--- The exercise ---
Every record must be transcribed in its entirety, apart from the images, which are to be omitted.

--- Data for this task ---
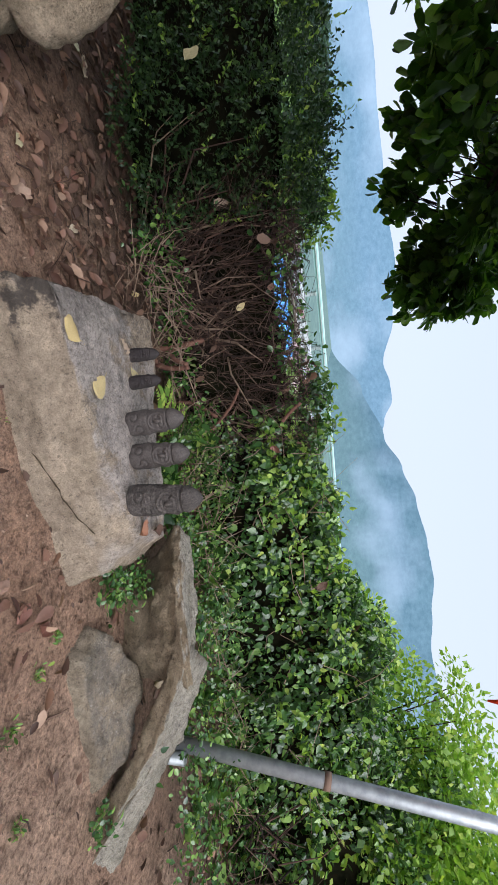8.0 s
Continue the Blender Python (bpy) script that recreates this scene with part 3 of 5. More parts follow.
def build_bush(x, y, z, radius, high, count, size, material, label, category="bush", group="", seed=1):
    """A shrub: some stems and clumps of leaves with an uneven outline."""
    r = np.random.default_rng(seed)
    bush = empty("bush", label, category, group, (x, y, z))
    k = max(5, int(count / 130))
    cent = r.normal(size=(k, 3))
    cent /= np.linalg.norm(cent, axis=1, keepdims=True)
    cent *= (r.uniform(0.25, 1.0, (k, 1)) ** 0.6)
    cent = cent * np.array([radius, radius, high * 0.5]) + np.array([0, 0, high * 0.52])
    ends = [((0, 0, -0.2), tuple(c * np.array([0.4, 0.4, 0.5])), tuple(c), 0.006 * high) for c in cent]
    sticks("stem", ends, M_TWIG, bush)
    per = count // k
    d = r.normal(size=(k * per, 3))
    d /= np.linalg.norm(d, axis=1, keepdims=True)
    rad = np.repeat(r.uniform(0.22, 0.42, k) * min(radius, high), per)[:, None]
    pos = np.repeat(cent, per, axis=0) + d * rad * r.uniform(0.4, 1.0, (k * per, 1)) * np.array([1, 1, 0.8])
    pos[:, 2] = np.maximum(pos[:, 2], 0.02)
    way = d + r.normal(size=d.shape) * 0.5 + np.array([0, 0, -0.15])
    leaves("crown", pos, way, r.uniform(0.7, 1.25, k * per) * size, material, SMALL_SHAPE, SMALL_FACES, bush, wide=1.2)
    return bush


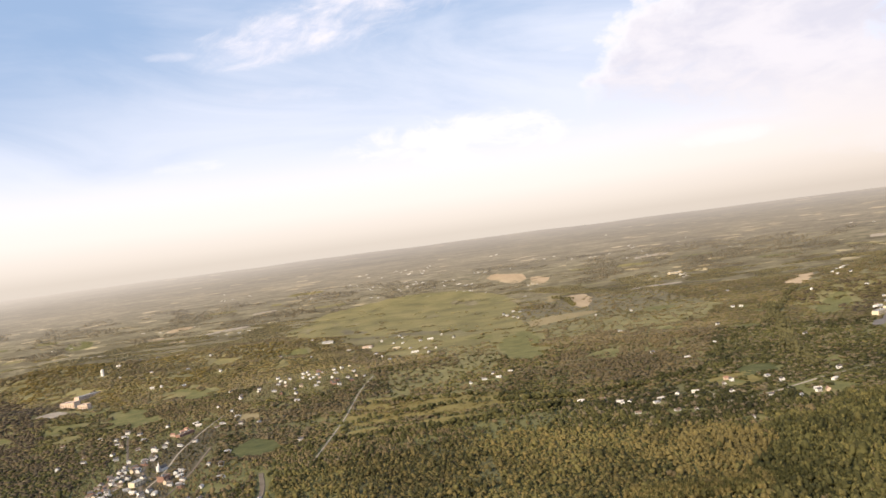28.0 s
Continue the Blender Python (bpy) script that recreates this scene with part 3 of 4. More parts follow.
def make_house(w, d, h, rise, wall, roof, label, group, name="house", wing=0.0):
    base = new(name)
    tagged(base, label, "house", group)
    bm = bmesh.new()
    house_walls(bm, w, d, h, rise)
    walls = part("wall", bm, WALLS[wall], base)
    bm = bmesh.new()
    gable(bm, w, d, h, rise)
    top = part("roof", bm, ROOFS[roof], base)
    bm = bmesh.new()
    box(bm, w * 0.22, -0.45, h, w * 0.22 + 0.9, 0.45, h + rise + 1.1)
    part("chimney", bm, WALLS["brick"], top)
    for s in (-1, 1):
        for x in (-w * 0.3, w * 0.3):
            bm = bmesh.new()
            box(bm, x - 0.55, min(s * d / 2, s * (d / 2 + 0.06)), 1.2, x + 0.55, max(s * d / 2, s * (d / 2 + 0.06)), 2.7)
            part("window", bm, GLASS, walls)
    bm = bmesh.new()
    box(bm, -0.5, -d / 2 - 0.07, 0.1, 0.5, -d / 2, 2.2)
    part("door", bm, WALLS["brick"], walls)
    if wing:
        bm = bmesh.new()
        box(bm, w / 2, -d * 0.3, -1.5, w / 2 + wing, d * 0.3, h * 0.75)
        part("wing", bm, WALLS[wall], base)
        bm = bmesh.new()
        box(bm, w / 2, -d * 0.3 - 0.3, h * 0.75, w / 2 + wing + 0.3, d * 0.3 + 0.3, h * 0.75 + 0.35)
        part("wing_roof", bm, ROOFS[roof], base)
    return base


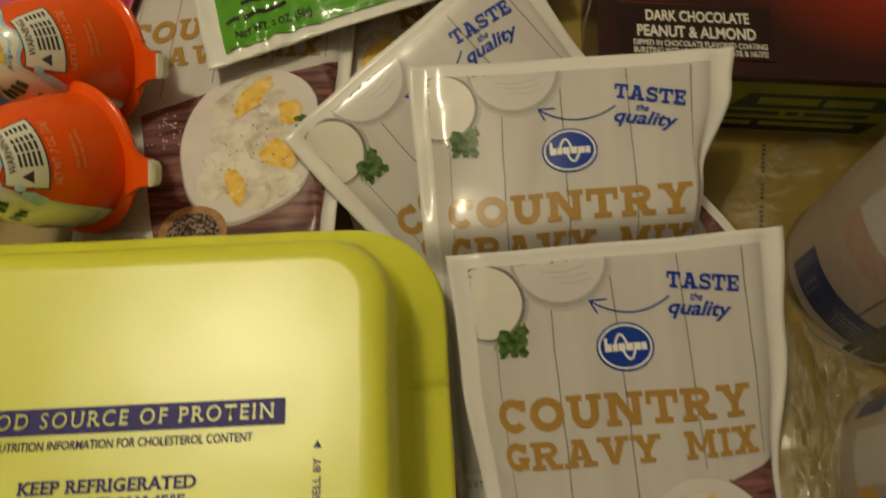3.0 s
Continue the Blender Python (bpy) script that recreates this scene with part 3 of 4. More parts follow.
def pouch_surface(w, h, bulge, seed, drop=lambda x, v: 0.0, pinch=0.03, crinkle=1.0, sides=None, tilt=0.0, sag=0.0):
    """The face of a filled flat pouch: x across, y from 0 at its top to -h. sides: how far its left and right edges reach, down the pouch."""
    def surf(x, y, lift):
        v = -y
        s, k = abs(x) / (w / 2), v / h
        m = max(0.0, 1 - (s / 0.93) ** 3) * max(0.0, math.sin(math.pi * min(1, max(0, (k - 0.03) / 0.93)))) ** 0.55
        z = bulge * m
        side = 0.35 + 0.65 * smoothstep(0.45, 0.85, s)
        z += crinkle * 0.0013 * m * side * noise.noise((x * 30 + seed * 9, v * 20, seed)) + crinkle * 0.0004 * side * noise.noise((x * 60, v * 48 + seed * 5, seed + 4))
        f = noise.noise((x * 24 + v * 13 + seed * 3, v * 7, seed * 2.0))
        z -= crinkle * 0.0010 * m * side * math.exp(-(f / 0.16) ** 2)
        g = abs(noise.noise((x * 46 - v * 30, v * 26 + seed * 7, seed + 1.5)))
        z += crinkle * 0.0012 * side * max(0.0, 0.5 - g) * smoothstep(0.55, 0.8, s) * smoothstep(1.0, 0.9, s)
        z -= crinkle * 0.0009 * math.exp(-((s - 0.90) / 0.06) ** 2) * (1 + 0.7 * noise.noise((v * 40, seed, x * 3)))
        z += drop(x, v)
        xx = x
        if sides:
            if abs(x) > FREE:
                k2 = (abs(x) - FREE) / (w / 2 - FREE)
                reach = along(sides[1 if x > 0 else 0], v) - FREE
                xx = math.copysign(FREE + reach * k2, x)
                z -= 0.26 * max(0.0, w / 2 - FREE - reach) * k2 * k2
        else:
            xx = x * (1 - pinch * math.sin(math.pi * min(1, max(0, k))))
        xx += 0.0010 * noise.noise((v * 30, seed * 2, 1.0 if x > 0 else 3.0)) * s
        yy = y + 0.0008 * noise.noise((x * 25, seed, 7.0)) + tilt * x * smoothstep(0.030, 0.055, v) * smoothstep(0.15, 0.10, v) - sag * smoothstep(0.004, 0.03, v) * smoothstep(0.098, 0.078, v)
        return (xx, yy, z + lift)
    return surf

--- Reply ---
8.0 s
Continue the Blender Python (bpy) script that recreates this scene with part 3 of 5. More parts follow.
def build_bush(x, y, z, radius, high, count, size, material, label, category="bush", group="", seed=1):
    """A shrub: some stems and clumps of leaves with an uneven outline."""
    r = np.random.default_rng(seed)
    bush = empty("bush", label, category, group, (x, y, z))
    k = max(5, int(count / 130))
    cent = r.normal(size=(k, 3))
    cent /= np.linalg.norm(cent, axis=1, keepdims=True)
    cent *= (r.uniform(0.25, 1.0, (k, 1)) ** 0.6)
    cent = cent * np.array([radius, radius, high * 0.5]) + np.array([0, 0, high * 0.52])
    ends = [((0, 0, -0.2), tuple(c * np.array([0.4, 0.4, 0.5])), tuple(c), 0.006 * high) for c in cent]
    sticks("stem", ends, M_TWIG, bush)
    per = count // k
    d = r.normal(size=(k * per, 3))
    d /= np.linalg.norm(d, axis=1, keepdims=True)
    rad = np.repeat(r.uniform(0.22, 0.42, k) * min(radius, high), per)[:, None]
    pos = np.repeat(cent, per, axis=0) + d * rad * r.uniform(0.4, 1.0, (k * per, 1)) * np.array([1, 1, 0.8])
    pos[:, 2] = np.maximum(pos[:, 2], 0.02)
    way = d + r.normal(size=d.shape) * 0.5 + np.array([0, 0, -0.15])
    leaves("crown", pos, way, r.uniform(0.7, 1.25, k * per) * size, material, SMALL_SHAPE, SMALL_FACES, bush, wide=1.2)
    return bush


28.0 s
Continue the Blender Python (bpy) script that recreates this scene with part 3 of 4. More parts follow.
def make_house(w, d, h, rise, wall, roof, label, group, name="house", wing=0.0):
    base = new(name)
    tagged(base, label, "house", group)
    bm = bmesh.new()
    house_walls(bm, w, d, h, rise)
    walls = part("wall", bm, WALLS[wall], base)
    bm = bmesh.new()
    gable(bm, w, d, h, rise)
    top = part("roof", bm, ROOFS[roof], base)
    bm = bmesh.new()
    box(bm, w * 0.22, -0.45, h, w * 0.22 + 0.9, 0.45, h + rise + 1.1)
    part("chimney", bm, WALLS["brick"], top)
    for s in (-1, 1):
        for x in (-w * 0.3, w * 0.3):
            bm = bmesh.new()
            box(bm, x - 0.55, min(s * d / 2, s * (d / 2 + 0.06)), 1.2, x + 0.55, max(s * d / 2, s * (d / 2 + 0.06)), 2.7)
            part("window", bm, GLASS, walls)
    bm = bmesh.new()
    box(bm, -0.5, -d / 2 - 0.07, 0.1, 0.5, -d / 2, 2.2)
    part("door", bm, WALLS["brick"], walls)
    if wing:
        bm = bmesh.new()
        box(bm, w / 2, -d * 0.3, -1.5, w / 2 + wing, d * 0.3, h * 0.75)
        part("wing", bm, WALLS[wall], base)
        bm = bmesh.new()
        box(bm, w / 2, -d * 0.3 - 0.3, h * 0.75, w / 2 + wing + 0.3, d * 0.3 + 0.3, h * 0.75 + 0.35)
        part("wing_roof", bm, ROOFS[roof], base)
    return base


3.0 s
Continue the Blender Python (bpy) script that recreates this scene with part 3 of 4. More parts follow.
def pouch_surface(w, h, bulge, seed, drop=lambda x, v: 0.0, pinch=0.03, crinkle=1.0, sides=None, tilt=0.0, sag=0.0):
    """The face of a filled flat pouch: x across, y from 0 at its top to -h. sides: how far its left and right edges reach, down the pouch."""
    def surf(x, y, lift):
        v = -y
        s, k = abs(x) / (w / 2), v / h
        m = max(0.0, 1 - (s / 0.93) ** 3) * max(0.0, math.sin(math.pi * min(1, max(0, (k - 0.03) / 0.93)))) ** 0.55
        z = bulge * m
        side = 0.35 + 0.65 * smoothstep(0.45, 0.85, s)
        z += crinkle * 0.0013 * m * side * noise.noise((x * 30 + seed * 9, v * 20, seed)) + crinkle * 0.0004 * side * noise.noise((x * 60, v * 48 + seed * 5, seed + 4))
        f = noise.noise((x * 24 + v * 13 + seed * 3, v * 7, seed * 2.0))
        z -= crinkle * 0.0010 * m * side * math.exp(-(f / 0.16) ** 2)
        g = abs(noise.noise((x * 46 - v * 30, v * 26 + seed * 7, seed + 1.5)))
        z += crinkle * 0.0012 * side * max(0.0, 0.5 - g) * smoothstep(0.55, 0.8, s) * smoothstep(1.0, 0.9, s)
        z -= crinkle * 0.0009 * math.exp(-((s - 0.90) / 0.06) ** 2) * (1 + 0.7 * noise.noise((v * 40, seed, x * 3)))
        z += drop(x, v)
        xx = x
        if sides:
            if abs(x) > FREE:
                k2 = (abs(x) - FREE) / (w / 2 - FREE)
                reach = along(sides[1 if x > 0 else 0], v) - FREE
                xx = math.copysign(FREE + reach * k2, x)
                z -= 0.26 * max(0.0, w / 2 - FREE - reach) * k2 * k2
        else:
            xx = x * (1 - pinch * math.sin(math.pi * min(1, max(0, k))))
        xx += 0.0010 * noise.noise((v * 30, seed * 2, 1.0 if x > 0 else 3.0)) * s
        yy = y + 0.0008 * noise.noise((x * 25, seed, 7.0)) + tilt * x * smoothstep(0.030, 0.055, v) * smoothstep(0.15, 0.10, v) - sag * smoothstep(0.004, 0.03, v) * smoothstep(0.098, 0.078, v)
        return (xx, yy, z + lift)
    return surf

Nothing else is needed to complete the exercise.